Un radicale cambiamento è avvenuto invece per ciò che riguarda il pubblico. Se negli anni ’80-‘90 Sanremo era considerato come uno spettacolo per un target “over 50”, motivo per cui l’inserimento di artisti fuori dai soliti schemi non ha dato i frutti sperati, oggi assistiamo ad un ribaltamento, “grazie” alla stretta interazione con i talent show che ogni anno traghettano dall’anonimato alla città dei fiori almeno due o tre concorrenti. Dal 2009 al 2016 sono stati ben 15 gli artisti provenienti dai talent in gara nella categoria “Big” (alcuni anche più di una volta), dei quali  4 vincitori. Questi hanno diviso il palco con cantanti della “vecchia guardia” quali Toto Cutugno, Albano, Roberto Vecchioni, Patty Pravo ed altri nomi storici, a dimostrazione che, comunque, il Festival resta legato alle proprie tradizioni.

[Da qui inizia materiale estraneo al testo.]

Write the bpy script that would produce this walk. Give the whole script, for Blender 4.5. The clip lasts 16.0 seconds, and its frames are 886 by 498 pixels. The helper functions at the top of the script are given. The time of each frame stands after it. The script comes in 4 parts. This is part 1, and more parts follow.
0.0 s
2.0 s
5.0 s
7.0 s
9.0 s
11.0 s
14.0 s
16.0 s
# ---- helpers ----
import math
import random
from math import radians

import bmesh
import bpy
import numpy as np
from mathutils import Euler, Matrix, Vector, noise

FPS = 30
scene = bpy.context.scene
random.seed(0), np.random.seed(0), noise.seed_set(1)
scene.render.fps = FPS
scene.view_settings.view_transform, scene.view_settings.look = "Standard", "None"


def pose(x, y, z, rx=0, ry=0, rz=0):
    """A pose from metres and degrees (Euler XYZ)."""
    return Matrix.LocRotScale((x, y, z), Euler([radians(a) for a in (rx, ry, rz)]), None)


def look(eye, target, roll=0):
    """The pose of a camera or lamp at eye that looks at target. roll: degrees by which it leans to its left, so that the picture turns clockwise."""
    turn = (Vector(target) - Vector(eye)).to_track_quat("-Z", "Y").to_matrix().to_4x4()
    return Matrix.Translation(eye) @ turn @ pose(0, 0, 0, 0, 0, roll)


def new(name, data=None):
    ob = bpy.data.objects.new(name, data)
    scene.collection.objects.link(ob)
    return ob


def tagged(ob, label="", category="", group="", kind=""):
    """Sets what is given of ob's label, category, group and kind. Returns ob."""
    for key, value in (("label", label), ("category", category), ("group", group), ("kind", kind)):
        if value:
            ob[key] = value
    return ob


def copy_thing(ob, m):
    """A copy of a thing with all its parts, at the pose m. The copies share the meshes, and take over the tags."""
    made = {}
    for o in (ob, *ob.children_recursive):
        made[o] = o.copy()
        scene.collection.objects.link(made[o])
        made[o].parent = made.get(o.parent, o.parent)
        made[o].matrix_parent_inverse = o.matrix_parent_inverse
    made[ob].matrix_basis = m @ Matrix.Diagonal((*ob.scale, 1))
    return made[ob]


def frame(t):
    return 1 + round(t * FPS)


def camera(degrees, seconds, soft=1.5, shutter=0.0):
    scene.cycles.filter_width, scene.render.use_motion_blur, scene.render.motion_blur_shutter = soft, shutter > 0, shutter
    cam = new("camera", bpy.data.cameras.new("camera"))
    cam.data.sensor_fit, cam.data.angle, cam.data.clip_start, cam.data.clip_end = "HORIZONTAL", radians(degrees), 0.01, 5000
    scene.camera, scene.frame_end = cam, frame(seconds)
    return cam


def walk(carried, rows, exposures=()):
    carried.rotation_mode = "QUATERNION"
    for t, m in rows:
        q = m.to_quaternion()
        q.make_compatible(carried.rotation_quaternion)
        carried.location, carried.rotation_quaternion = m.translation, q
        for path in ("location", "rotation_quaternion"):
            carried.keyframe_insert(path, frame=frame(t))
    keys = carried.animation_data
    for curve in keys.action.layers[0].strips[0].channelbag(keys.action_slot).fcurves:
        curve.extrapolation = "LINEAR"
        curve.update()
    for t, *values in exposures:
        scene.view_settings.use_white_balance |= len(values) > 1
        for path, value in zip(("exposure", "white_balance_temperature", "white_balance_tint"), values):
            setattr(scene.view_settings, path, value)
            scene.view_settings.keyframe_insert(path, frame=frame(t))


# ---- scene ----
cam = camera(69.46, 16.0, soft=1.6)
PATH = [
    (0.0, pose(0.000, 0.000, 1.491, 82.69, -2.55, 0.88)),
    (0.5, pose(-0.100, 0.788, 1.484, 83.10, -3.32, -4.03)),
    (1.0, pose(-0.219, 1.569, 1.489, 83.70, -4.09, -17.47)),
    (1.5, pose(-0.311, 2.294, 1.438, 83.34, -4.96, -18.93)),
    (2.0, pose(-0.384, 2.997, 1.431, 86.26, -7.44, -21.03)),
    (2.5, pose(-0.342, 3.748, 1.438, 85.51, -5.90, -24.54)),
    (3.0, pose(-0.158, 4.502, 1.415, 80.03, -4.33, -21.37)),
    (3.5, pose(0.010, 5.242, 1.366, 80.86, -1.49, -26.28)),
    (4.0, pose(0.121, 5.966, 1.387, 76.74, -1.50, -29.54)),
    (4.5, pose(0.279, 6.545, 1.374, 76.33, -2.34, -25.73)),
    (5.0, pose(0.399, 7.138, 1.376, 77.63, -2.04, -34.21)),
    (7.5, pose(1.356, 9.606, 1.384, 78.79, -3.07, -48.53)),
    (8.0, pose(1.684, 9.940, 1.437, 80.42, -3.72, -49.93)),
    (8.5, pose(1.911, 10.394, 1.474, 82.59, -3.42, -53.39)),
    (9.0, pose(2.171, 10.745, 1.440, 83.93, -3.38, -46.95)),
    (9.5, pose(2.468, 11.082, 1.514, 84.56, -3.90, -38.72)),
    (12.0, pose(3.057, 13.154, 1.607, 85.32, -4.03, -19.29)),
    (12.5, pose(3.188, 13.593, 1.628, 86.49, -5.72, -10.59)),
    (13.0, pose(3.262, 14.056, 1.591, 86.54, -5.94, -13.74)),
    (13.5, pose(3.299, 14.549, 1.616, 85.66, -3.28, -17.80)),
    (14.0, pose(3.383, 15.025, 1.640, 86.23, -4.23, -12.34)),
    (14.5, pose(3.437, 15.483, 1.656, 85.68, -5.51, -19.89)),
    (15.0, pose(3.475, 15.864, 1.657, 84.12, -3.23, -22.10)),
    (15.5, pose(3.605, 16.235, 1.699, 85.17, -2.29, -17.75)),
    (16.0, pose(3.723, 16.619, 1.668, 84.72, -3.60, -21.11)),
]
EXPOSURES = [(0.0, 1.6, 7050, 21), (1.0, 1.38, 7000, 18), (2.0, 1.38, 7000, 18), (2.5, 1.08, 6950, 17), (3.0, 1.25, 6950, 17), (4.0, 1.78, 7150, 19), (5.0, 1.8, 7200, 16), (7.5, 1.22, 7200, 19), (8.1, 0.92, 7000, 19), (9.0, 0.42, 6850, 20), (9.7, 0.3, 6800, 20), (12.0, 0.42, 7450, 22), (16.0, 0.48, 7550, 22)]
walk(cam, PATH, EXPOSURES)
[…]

Restano invece tagliati fuori gli “alternativi”, ossia quelli che contestano il Festival per lo stampo troppo popolare, ma si tirano indietro quando avrebbero la possibilità di cambiare le cose grazie al televoto. I tempi, forse, non sono ancora maturi.

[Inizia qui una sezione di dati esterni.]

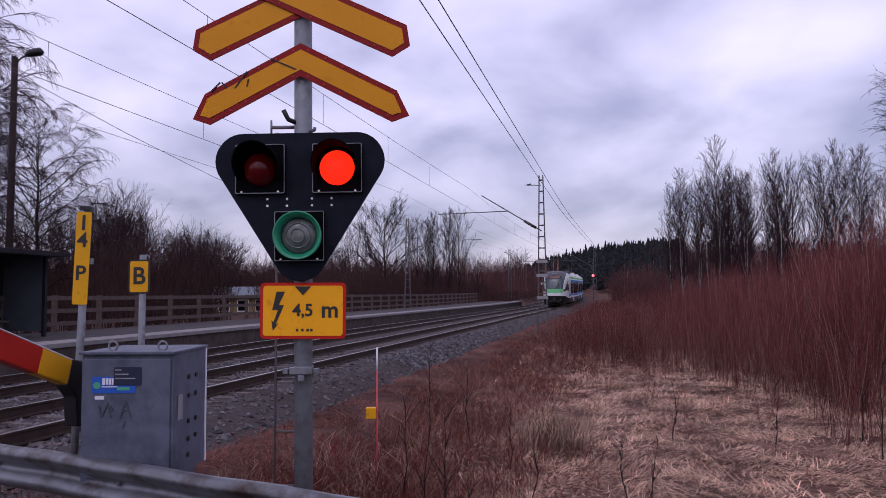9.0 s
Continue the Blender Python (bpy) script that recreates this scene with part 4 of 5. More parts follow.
p14 = thing("mile_post", pose(-3.205, 6.42, -0.4, 0, 1.8, 4), "galvanised post with a tall yellow plate lettered 14P", "sign post")
bm = bmesh.new(); tube(bm, [(0, 0.03, 0), (0, 0.03, 2.82)], 0.032, 12); part("post", bm, M_GALV, p14, "galvanised steel tube")
bm = bmesh.new(); prism(bm, round_rect(0.125, 0.80, 0.015), -0.012, -0.004, "y"); pl = part("plate", bm, M_YELLOW, p14, "yellow number plate", Matrix.Translation((-0.01, 0, 2.36)))
bm = bmesh.new(); box(bm, -0.05, 0.04, -0.02, 0.06, 2.775, 2.81); part("cap", bm, M_BLACK, p14)
bm = bmesh.new(); box(bm, 0.03, 0.075, 0.0, 0.03, 2.31, 2.36); part("clip", bm, M_GALV, p14)
text_on(pl, "1", 0.18, 0.0, -0.0135, 0.30); text_on(pl, "4", 0.175, -0.003, -0.0135, 0.15); text_on(pl, "P", 0.175, -0.005, -0.0135, -0.135)
bs = thing("letter_sign", pose(-3.47, 8.5, -0.5), "small yellow square sign lettered B on a steel post", "sign post")
bm = bmesh.new(); tube(bm, [(0, 0.035, 0), (0, 0.035, 2.60)], 0.038, 10); part("post", bm, M_GALV, bs)
bm = bmesh.new(); prism(bm, round_rect(0.245, 0.39, 0.03), -0.006, 0.0, "y"); pl = part("plate", bm, M_INK, bs, "black-edged plate", Matrix.Translation((-0.025, 0, 2.35)))
bm = bmesh.new(); prism(bm, round_rect(0.205, 0.35, 0.02), -0.010, -0.0065, "y"); part("yellow_field", bm, M_YELLOW, pl)
text_on(pl, "B", 0.27, 0.0, -0.0125, 0.0)

stake = thing("marker_stake", pose(-0.83, 9.0, -0.62), "thin pink and white survey stake with a small yellow box", "marker stake")
bm = bmesh.new(); tube(bm, [(0, 0, 0), (0, 0, 1.35)], 0.011, 6); part("lower", bm, M_PINK, stake)
bm = bmesh.new(); tube(bm, [(0, 0, 1.35), (0, 0, 1.62)], 0.012, 6); part("upper", bm, M_STICKW, stake)
bm = bmesh.new(); box(bm, -0.13, -0.01, -0.05, 0.05, 0.78, 0.91); part("yellow_box", bm, M_YELLOW, stake, bevel=0.01)


# ---- masts and overhead line ----
def lattice_mast(name, u, v, h, arm, armz, foot=0.55, pale=True):
    g = grade(v)
    t = thing(name, Matrix.Translation(uv(u, v, g)) @ Matrix.Rotation(-THETA, 4, "Z"), "grey steel lattice catenary mast with a bracket arm", "catenary mast", "catenary masts")
    a, b = foot / 2, 0.10
    z0 = -0.9
    for sx in (-1, 1):
        for sy in (-1, 1):
            bm = bmesh.new(); tube(bm, [(sx * a, sy * 0.09, z0), (sx * b, sy * 0.07, h)], 0.035, 4); part("leg", bm, M_GALVDARK, t)
    k = 0
    z = 0.4
    while z < h:
        f_ = (z - z0) / (h - z0)
        w = a + (b - a) * f_
        bm = bmesh.new(); box(bm, -w, w, -0.10, 0.10, z - 0.03, z + 0.03); part("batten", bm, M_GALVDARK, t)
        z += 0.62
    if pale:
        for z in (1.35, 2.55, 3.3):
            bm = bmesh.new(); box(bm, -0.3, 0.3, -0.14, -0.11, z, z + 0.16); part("plate", bm, M_SIGGREY, t)
    s = 1 if arm > 0 else -1
    bm = bmesh.new(); tube(bm, [(0, 0, armz - 1.5), (arm, 0, armz + 0.55)], 0.03, 6); part("strut", bm, M_GALVDARK, t)
    bm = bmesh.new(); tube(bm, [(s * 0.3, 0, armz - 1.32), (s * 0.95, 0, armz - 0.92)], 0.075, 8); part("insulator", bm, M_INSUL, t)
    bm = bmesh.new(); tube(bm, [(arm, 0, armz + 0.55), (arm * 0.55, 0, armz - 0.36), (arm * 1.75, 0, armz - 0.42)], 0.025, 6); tube(bm, [(arm * 1.3, 0, armz - 0.40), (arm * 1.3, 0, armz - 0.62)], 0.02, 5); part("arm", bm, M_GALVDARK, t)
    bm = bmesh.new(); tube(bm, [(0, 0, h - 0.55), (-0.9, 0, h - 0.5)], 0.022, 5); tube(bm, [(-0.75, 0, h - 0.5), (-0.55, 0, h - 0.47)], 0.05, 6); part("cross_arm", bm, M_GALVDARK, t)
    return t


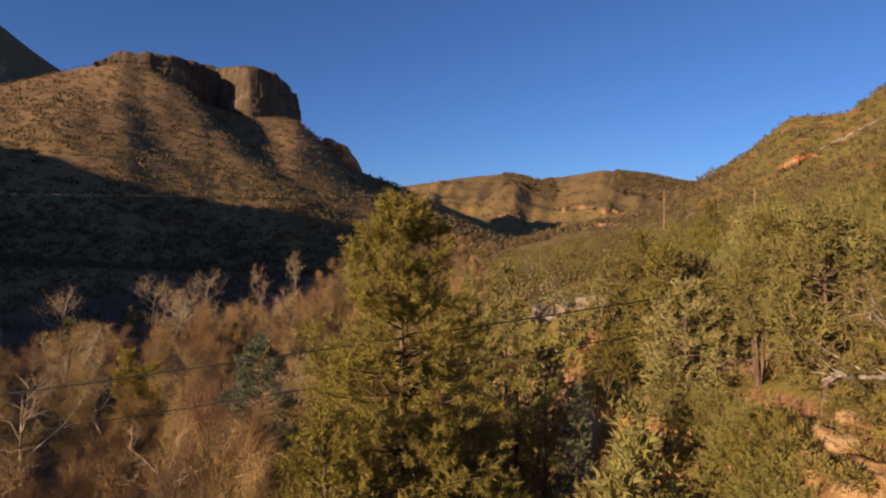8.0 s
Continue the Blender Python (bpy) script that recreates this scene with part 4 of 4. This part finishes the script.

Una cosa è certa, il Festival di Sanremo, nonostante le innovazioni, è rimasta una manifestazione tesa a soddisfare il grande pubblico, con qualche guizzo di novità che non sempre ha dato i risultati sperati.

Dimostrazione che per soddisfare gli Italiani, in fondo, servono romanticismo, polemiche e un po’ di sano umorismo.